Разглядеть лицо Ньяхдоха удавалось с трудом. Он присел близь Сиеха, опустив голову; и тьма ауры, окружавшей его, была столь же насыщенно-чёрной, как и в первую из моих ночей в Небесах, столь ядовито-чёрной, что, казалось, вот-вот и я поврежусь рассудком. Мои глаза притянул пол, где валялись разбитые в хлам цепи, ещё недавно сковывавшие Сиеха, и концы тех блестели от свежей наледи. Сам Сиех по большей части скрывался в тени отца — лишь одна из рук свободно свисала, едва передвигая пальцами, пока край плаща Владыки Ночи, извернувшись, не обвил и её и не увлёк, поглощая, в прочую тьму.

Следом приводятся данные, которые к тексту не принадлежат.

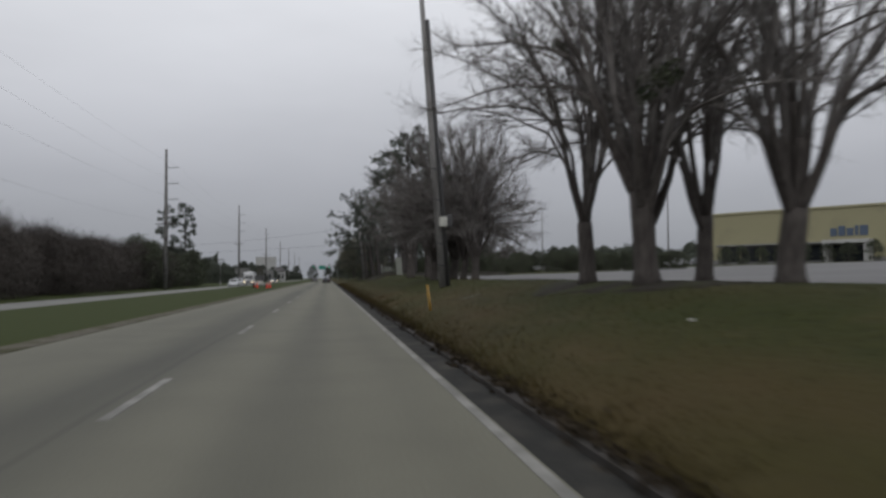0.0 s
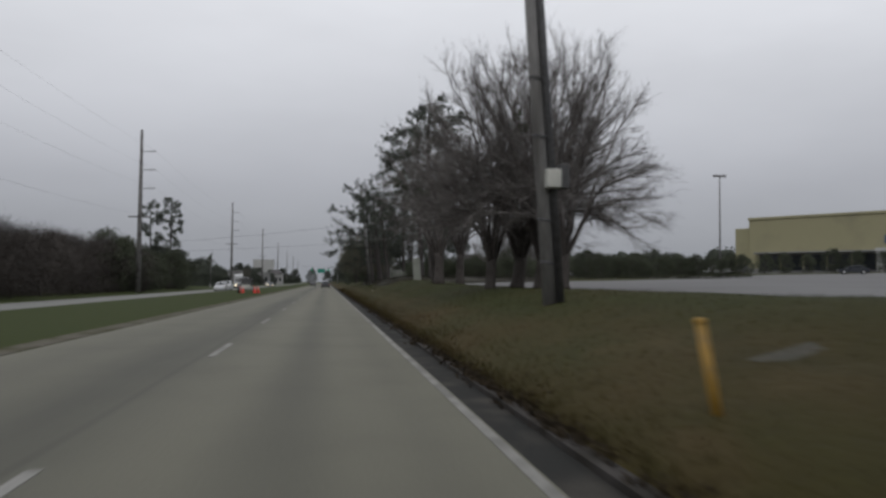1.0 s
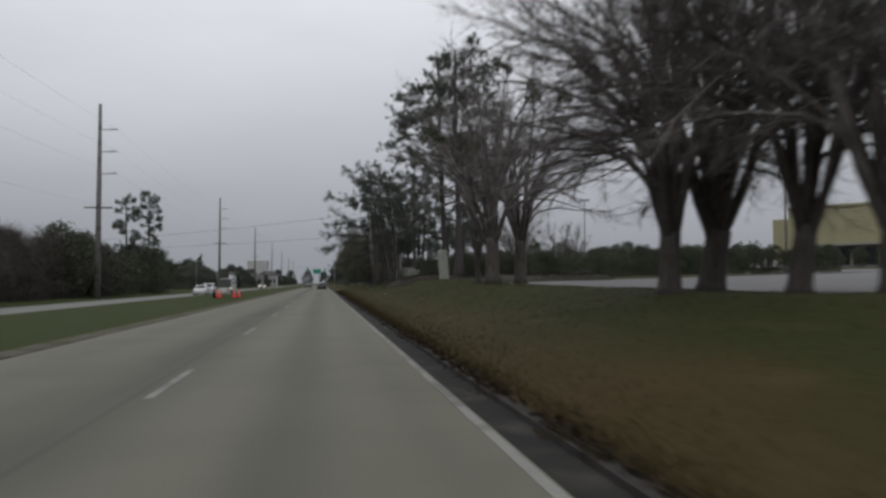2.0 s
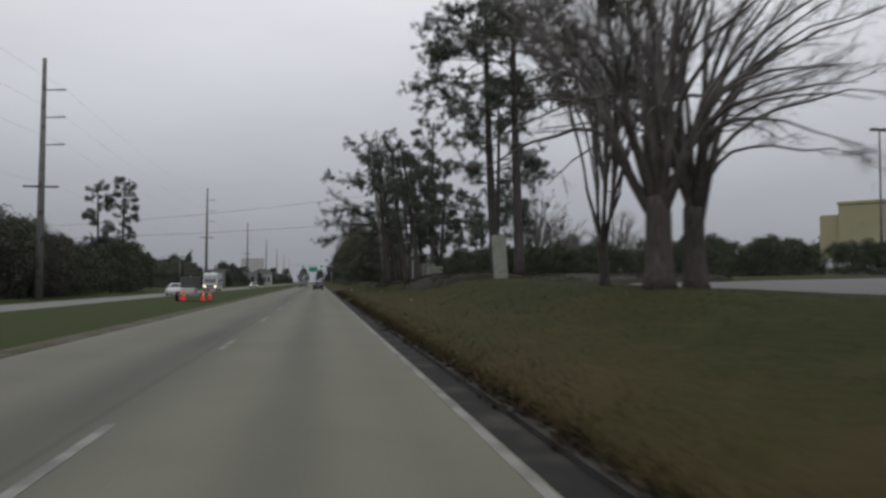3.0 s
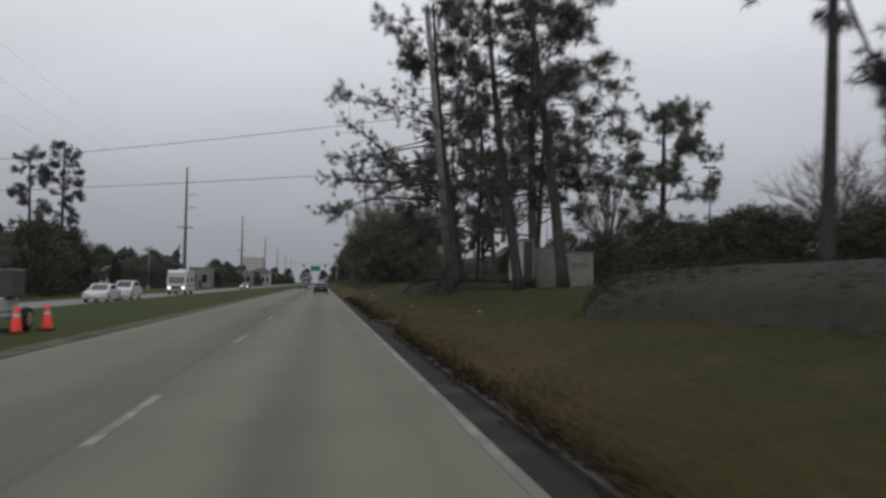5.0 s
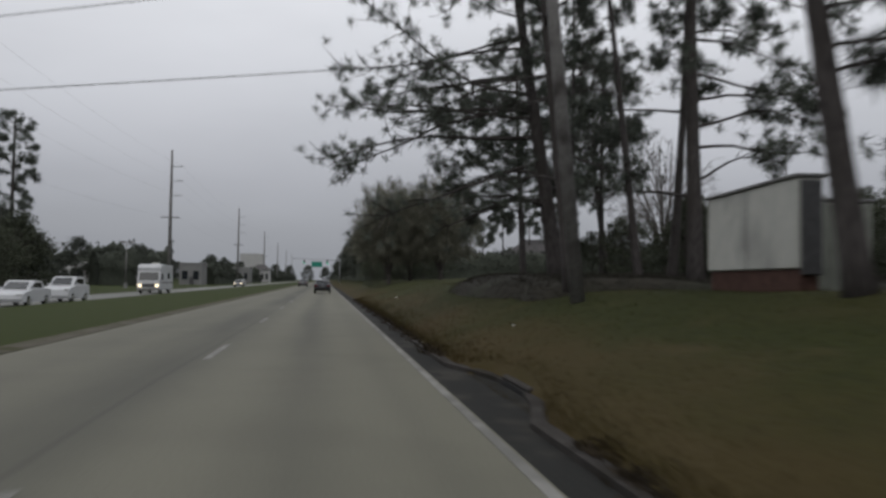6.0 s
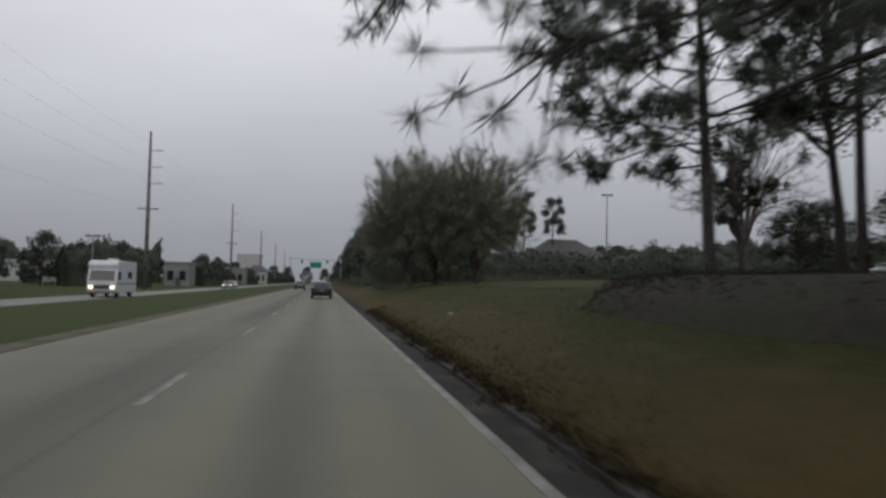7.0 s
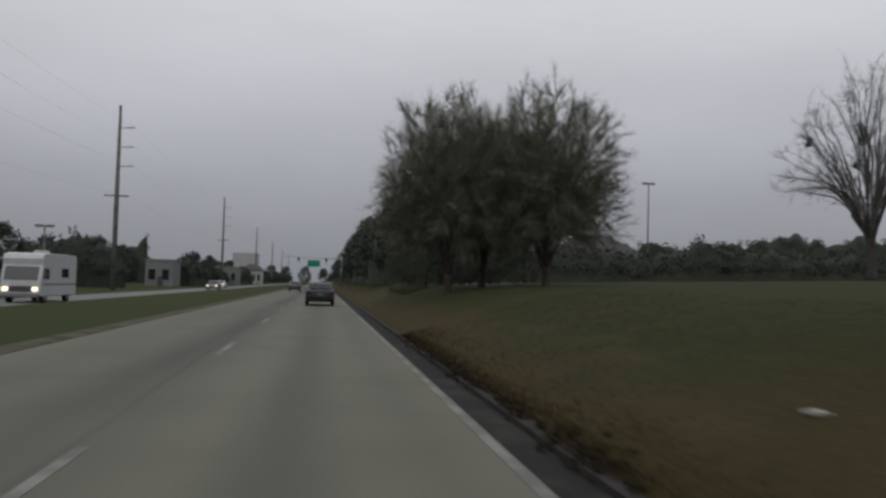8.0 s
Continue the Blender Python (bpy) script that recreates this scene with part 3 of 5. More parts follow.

— Скаймина. — И вновь этот пустой, гулко вторящий эхом голос. Неужто на Ньяхдоха опять накатил приступ безумия? Нет, другое, одна лишь чистейшая, беспримесная, откровенно неистовая ярость.
Тем временем кузина, вбитая одновременно со всеми в пол, уже твёрдо держалась, встав, на своих высоченных каблуках, неожиданно полностью владеющая собой. По крайней мере, на вид.
— Ньяхдох, — произнесла куда спокойнее, чем я могла себе вообразить. Её оружие также исчезло; но она была истинной Арамери, не убоявшейся и не страшащейся гнева богов. — Как же хорошо, что и ты наконец почтил нас своим присутствием. Опусти его обратно.